Algo no muy distinto ocurrió aquel año en la final del Mundial. El mejor equipo del momento, Holanda, se enfrentaba a la selección anfitriona, Alemania. El seleccionador alemán, Helmut Schoen, había preparado una táctica que incluía una presión alta, en el medio campo, para que los temibles holandeses no se acercaran demasiado al área, y un marcaje personal a Cruyff por parte de un centrocampista, Rainer Bonhof. El auténtico jefe, sin embargo, decidió que se jugaría de otra forma.
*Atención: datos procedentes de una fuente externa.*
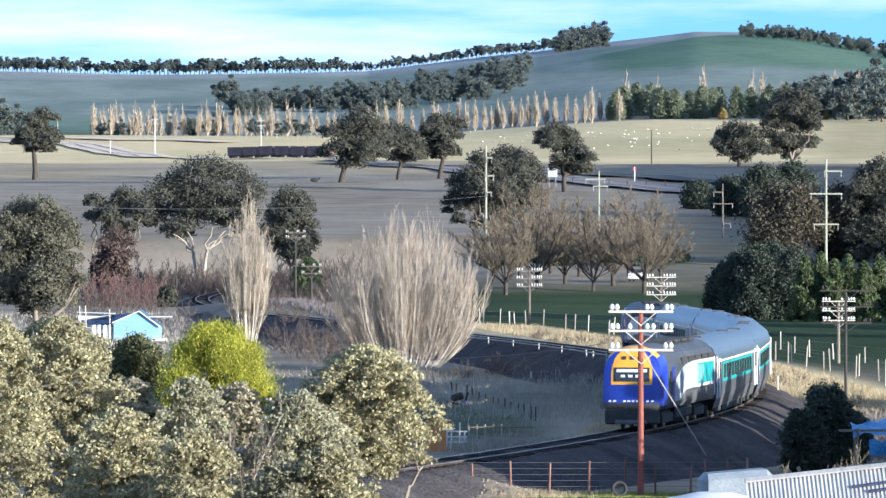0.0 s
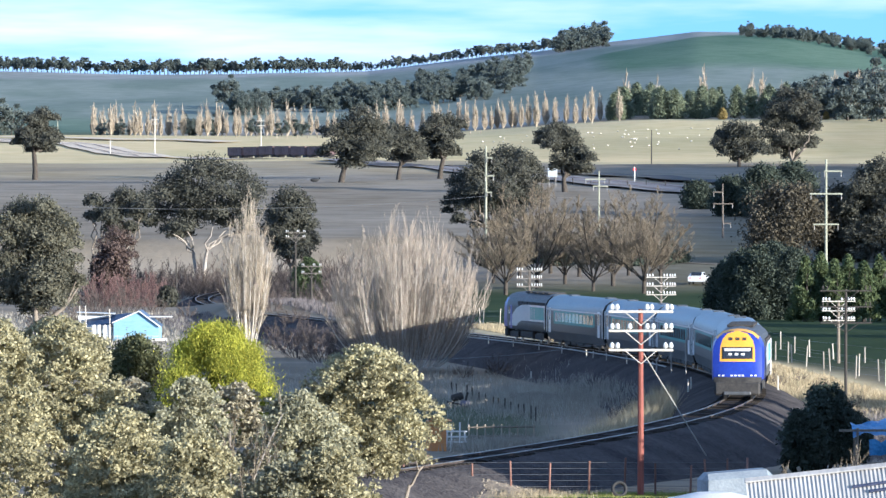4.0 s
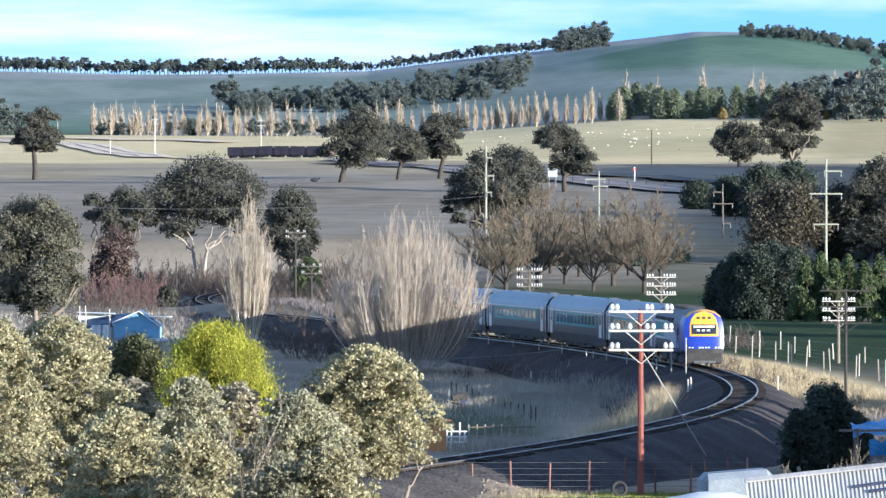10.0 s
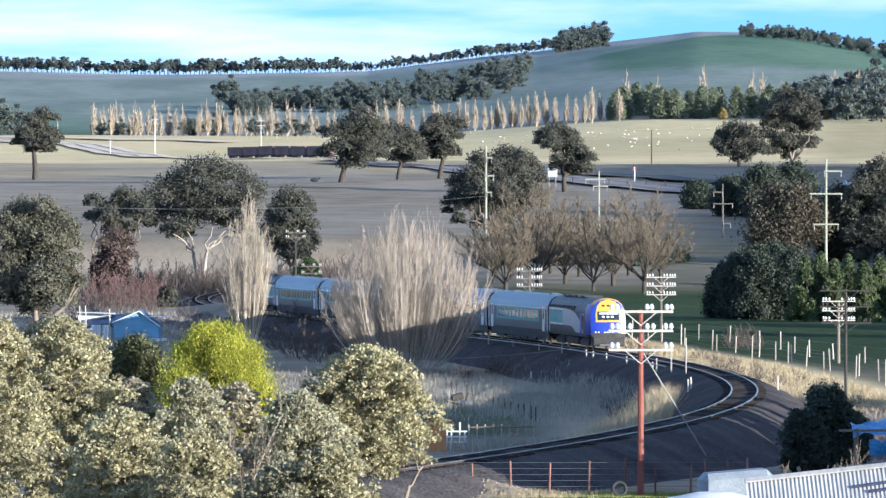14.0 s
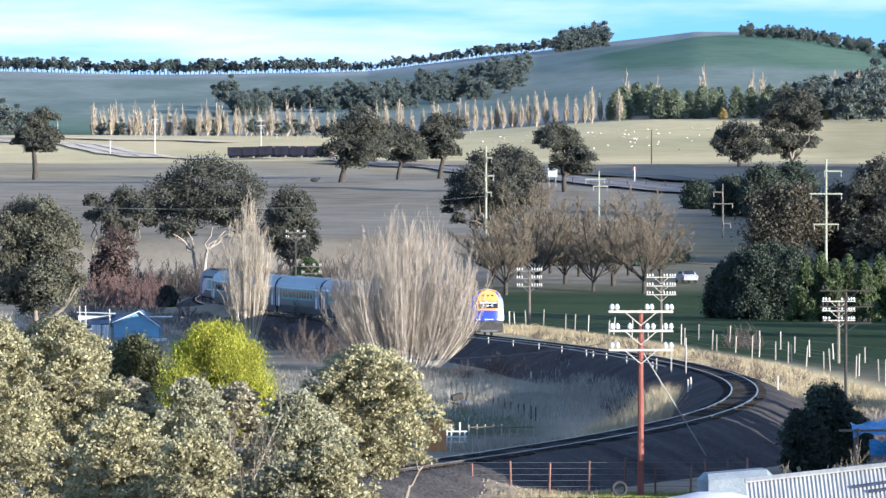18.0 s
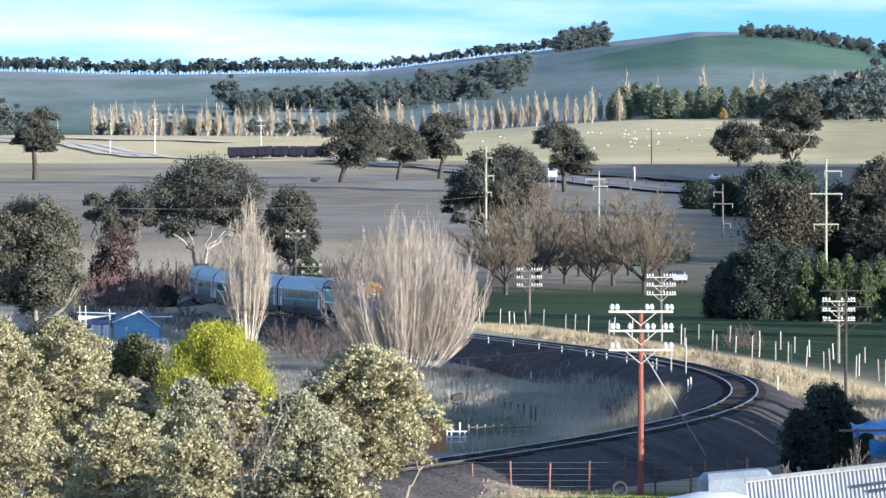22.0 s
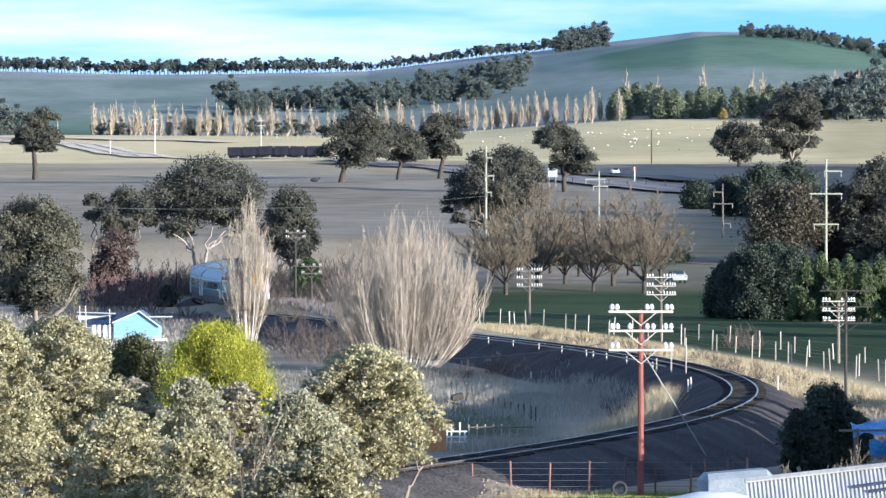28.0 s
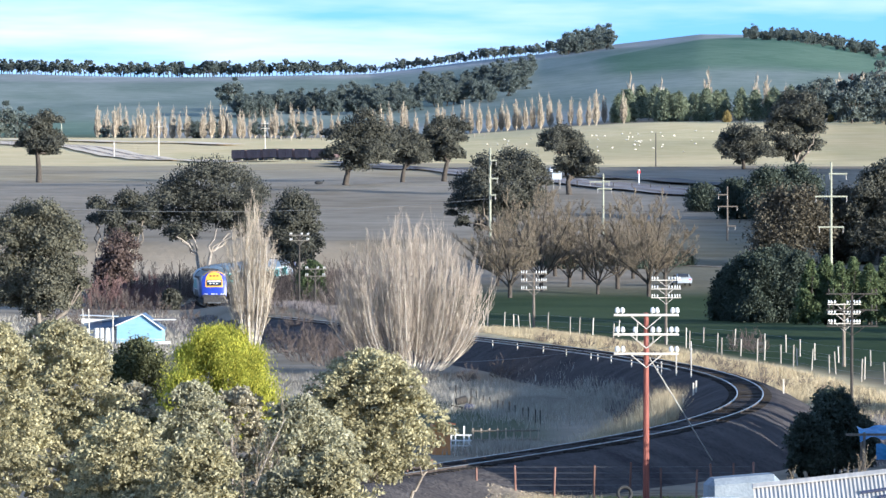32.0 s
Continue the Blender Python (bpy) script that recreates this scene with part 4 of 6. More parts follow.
def telegraph_pole(bearing, dist, top, width, pole, label, rows=(FULL_POTS, FULL_POTS, FULL_POTS), gap=0.72, slim=1.0, arm_mat="arm", pot=1.0, pot_mat="china"):
    """top: height above the rails of the upper crossarm; rows: where the insulators stand on each arm, in widths from the pole."""
    x, y = at(bearing, dist)
    z0 = gz(x, y) - 0.1
    top -= z0
    p = thing("telegraph_pole", x, y, z0, label, "telegraph pole", "line of telegraph poles")
    part("pole", rod((0, 0, 0), (0, 0, top + 0.1), 0.14 * slim, 0.1 * slim, 10), pole, p, smooth=False)
    for i, pots in enumerate(rows):
        z = top - i * gap
        arm = part("crossarm", box(0, -0.13, z, width, 0.09, 0.11 * max(pot, 0.7), bevel=0.012), arm_mat, p)
        for sx in (-1, 1):
            part("brace", rod((0, -0.16, z - 0.55), (sx * width * 0.24, -0.16, z - 0.03), 0.022, n=6), arm_mat, p)
        for f in pots:
            bm = rod((width * f, -0.13, z + 0.05), (width * f, -0.13, z + 0.09), 0.018, n=6)
            rod_bm(bm, (width * f, -0.13, z + 0.09), (width * f, -0.13, z + 0.13), 0.085 * pot, 0.11 * pot, 10)
            rod_bm(bm, (width * f, -0.13, z + 0.13), (width * f, -0.13, z + 0.24), 0.11 * pot, 0.1 * pot, 10)
            rod_bm(bm, (width * f, -0.13, z + 0.24), (width * f, -0.13, z + 0.31), 0.1 * pot, 0.045 * pot, 10)
            part("insulator", bm, pot_mat, arm, "white porcelain insulator" if pot_mat == "china" else "")
    return p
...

Beckenbauer, a quien Schoen prefería no llevar la contraria, ordenó que fuera Vogts, el lateral derecho, quien marcara a Cruyff, y llevó al equipo hacia atrás, dejando el campo y el balón a los pies de Holanda. José Mourinho debe haber visto bastantes veces ese partido. Holanda marcó de penalti tras 17 toques sin que los alemanes hubieran olido el balón. El asunto parecía concluido. Pero ocurrió exactamente lo que esperaba Beckenbauer, que había previsto un gol en contra aunque no tan pronto. Los holandeses empezaron a gustarse, a buscar el quinto gol antes del segundo, a marear con rondos en el centro del campo. Johnny Rep, extremo derecho del equipo naranja, comentó luego que ese gol tempranero fue una maldición. Cuando quisieron darse cuenta, Alemania había remontado. Lo hizo con un penalti no muy claro y un remate ratonero de Torpedo Muller.

En el segundo tiempo, Alemania se encajó contra las cuerdas y se limitó a resistir, mientras la gran Naranja Mecánica sufría un visible ataque de ansiedad. Alemania, segunda en 1966, tercera en 1970, campeona de Europa en 1972, era un equipazo. Pero supo disfrazarse de equipito y aceptó hacerlo en Múnich, ante su público, con tal de ganar la Copa del Mundo. Meses después de aquella final, Beckenbauer comentó que lo esencial había sido un detalle: «Teníamos que marcar bien a Cruyff y dejar que se confiaran, con el fin de igualar el juego y que el partido se decidiera en las porterías: nosotros sabíamos que teníamos al mejor portero, y ellos no lo tenían». El alemán Sepp Maier, neurótico e imprevisible, poseía unos reflejos extraordinarios y una gran capacidad de concentración. Era un gato bajo los palos, ideal para una defensa cerrada. Jan Jongbloed, el portero holandés, jugaba en segunda división, fumaba un par de paquetes al día y funcionaba mucho mejor con los pies que con las manos. Era el eslabón más débil. Yo creeré que la selección española es la mejor selección de todos los tiempos, o al menos comparable con el Brasil de 1970, el día en que a este grupo le fallen las fuerzas o se enfrente a un rival que se crea más potente, y sepa disfrazarse de equipito para ganar un partido vital.